Il gioco delle parti
La radicalità e la violenza delle reazioni finisce per influenzare tutto: crea mostri, normalizza i processi creativi e apre sempre più spesso la porta a ingerenze esterne. Le opere finiscono per essere plasmate in base alle aspettative del pubblico, malate di un conformismo peloso e senza scampo, con le produzioni terrorizzate dal commettere ogni passo falso e gli autori repressi e privati di ogni possibilità di sperimentare. La paura è che quel pubblico sovreccitato decida di mettere bocca sulla creazione, la pretenda come sua per il solo fatto di consumarla e richieda la distruzione di tutto ciò che non accetta.

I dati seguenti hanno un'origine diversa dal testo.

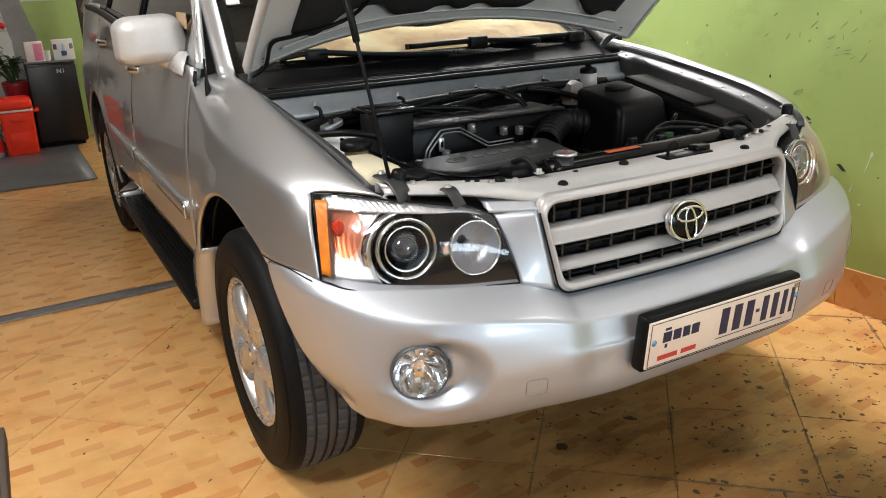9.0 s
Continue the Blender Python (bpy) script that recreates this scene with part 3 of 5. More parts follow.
# the dark seam between bumper and wing
for s in (-1, 1):
    ys = np.linspace(0.415, 0.615, 16)
    zs_ = seam_z(ys) - 0.001
    sweep("wing_seam", np.stack([s * (side_x(ys, zs_) - 0.0005), ys, zs_], 1), round_profile(0.0014, 6), RUBBER, car, "thin dark seam over the bumper")

# one pressed bead along the bonnet's rear edge
row = np.array([hood_point(np.array(a * (float(hood_half(0.13)) - 0.03)), np.array(0.128 + 0.02 * a * a), np.array(float(hood_crown(np.array(a), 0.13)) - 0.0295)) for a in np.linspace(-0.9, 0.9, 50)])
sweep("bonnet_bead", row, round_profile(0.004, 8), PAINT_MATT, hood, up=(0, sa, ca))

# ---- the nose: grille, header panel, lamps, number plate ----
def grille_y(x, z):
    return 0.150 + 0.20 * (z - 0.69) + 0.018 * (np.asarray(x) / 0.385) ** 2


def rounded_loop(hw_low, hw_high, z0, z1, r, n=7):
    """A rounded frame in x and z, wider at the top."""
    pts = []
    for cx, cz, a0 in ((1, 1, 0), (-1, 1, 90), (-1, 0, 180), (1, 0, 270)):
        hw, zc = (hw_high, z1) if cz else (hw_low, z0)
        for k in range(n):
            a = radians(a0 + 90 * k / (n - 1))
            pts.append((cx * (hw - r) + r * math.cos(a), zc + (-r if cz else r) + r * math.sin(a)))
    out = []
    for (xa, za), (xb, zb) in zip(pts, pts[1:] + pts[:1]):
        m = max(1, int(math.hypot(xb - xa, zb - za) / 0.03))
        out += [(xa + (xb - xa) * i / m, za + (zb - za) * i / m) for i in range(m)]
    return np.array(out)


def on_grille(loop, off):
    return np.stack([loop[:, 0], grille_y(loop[:, 0], loop[:, 1]) + off, loop[:, 1]], 1)


loop = rounded_loop(0.377, 0.400, 0.682, 0.903, 0.036)
c = loop.mean(0)


def ring_rows(scales):
    """Rows of the grille surround: (shrink in metres, depth)."""
    out = []
    for shrink, off in scales:
        d = loop - c
        L = loop - np.sign(d) * np.minimum(np.abs(d), shrink) * np.abs(d) / np.max(np.abs(d), axis=0) * np.array([0.62, 1.0])
        out.append(on_grille(L, off))
    return np.array(out)


grille = sheet("grille", ring_rows([(0.0, 0.022), (0.0, 0.006), (0.002, 0.002), (0.006, 0.0015), (0.0075, -0.004), (0.011, -0.006), (0.018, -0.005), (0.0205, 0.0), (0.019, 0.034)]), SLAT, car, "silver grille surround with three slats", close_v=True, flip=True)
# dark gap round the sides and foot of the surround
edge_of = [i for i in range(len(loop)) if loop[i, 1] < 0.87]
cut_at = next(i for i in range(1, len(edge_of)) if edge_of[i] != edge_of[i - 1] + 1) if edge_of[-1] - edge_of[0] + 1 != len(edge_of) else 0
run = edge_of[cut_at:] + edge_of[:cut_at]
gap_line = on_grille(loop[run] + (loop[run] - c) / np.linalg.norm(loop[run] - c, axis=1)[:, None] * 0.0015, 0.003)
sweep("grille_gap", gap_line, round_profile(0.0024, 6), BLACK, grille, "dark gap round the grille", up=(0, 1, 0))
# painted slats, bowed and rounded
for z0, z1 in ((0.790, 0.831), (0.731, 0.752)):
    xs = np.linspace(-0.376, 0.376, 41)
    rows = []
    for x in xs:
        # a blade whose broad face tilts up, with a rounded nose
        sect = np.array([(0.040, z1), (0.030, z1 + 0.0005), (0.012, z0 + 0.60 * (z1 - z0)), (0.002, z0 + 0.24 * (z1 - z0)), (-0.003, z0 + 0.12 * (z1 - z0)), (-0.003, z0 + 0.004), (0.001, z0), (0.040, z0 + 0.004)])
        rows.append(np.stack([np.full(8, x), grille_y(x, (z0 + z1) / 2) + 0.002 + sect[:, 0], sect[:, 1]], 1))
    sheet("slat", rows, SLAT, grille, close_v=True)
RIB_GREY = worn("worn_black_rib", (0.030, 0.030, 0.031), 0.35, 0.0, 0.3, 30.0, 0.1, 200.0)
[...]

Insomma, il pubblico deluso ormai può salire sul palco, imprigionare e picchiare il cantante e costringerlo a eseguire il brano celebre tanto atteso, pur non previsto. In fondo ha pagato per la sua dose di eccitazione quotidiana, quindi la pretende. Nel caso il cantante si rifiuti, è il pubblico stesso che si mette a cantare, magari cambiando anche qualche parola, partendo dalla pretesa che ormai quel brano è diventato suo. Negli anni abbiamo visto intere serie cancellate o mutate a seconda della rabbia popolare. Ormai basta anche solo un piccolo fraintendimento per scatenare l'ira sui social network e l'influenza di questa modalità di interazione tra pubblico e autori è diventata palese nelle produzioni maggiori, sempre più anestetizzate e appiattite verso modelli mediocri e convenzionali, che hanno l'indubbio vantaggio di limitare i rischi. Chiediamoci come mai sempre più spesso gli autori fuggono dai social network e si rintanano nella loro privatezza, limitando i contatti con il pubblico, diventato un dittatore che non accetta dei no come risposte e che manda a morire chi non si adegua al suo punto di vista. Insomma, molti di quelli che pretendono di essere Van Gogh, pur non avendo mai toccato un pennello, nei fatti somiglia più a Kim Jong-un, con tutto ciò che ne deriva. In questo modo si finisce anche per perdere quanto di buono può nascere dal dialogo tra autori e pubblico, lì dove alcuni desideri vengono espressi in forma legittima e diventano forme di rilancio o di miglioramento. Basti pensare al proficuo dialogo che spesso nasce tra studi di sviluppo e pubblico su piattaforme come Kickstarter, con casi come Pillars of Eternity o Wasteland 2 a fare da testimoni degli ottimi risultati che si possono ottenere.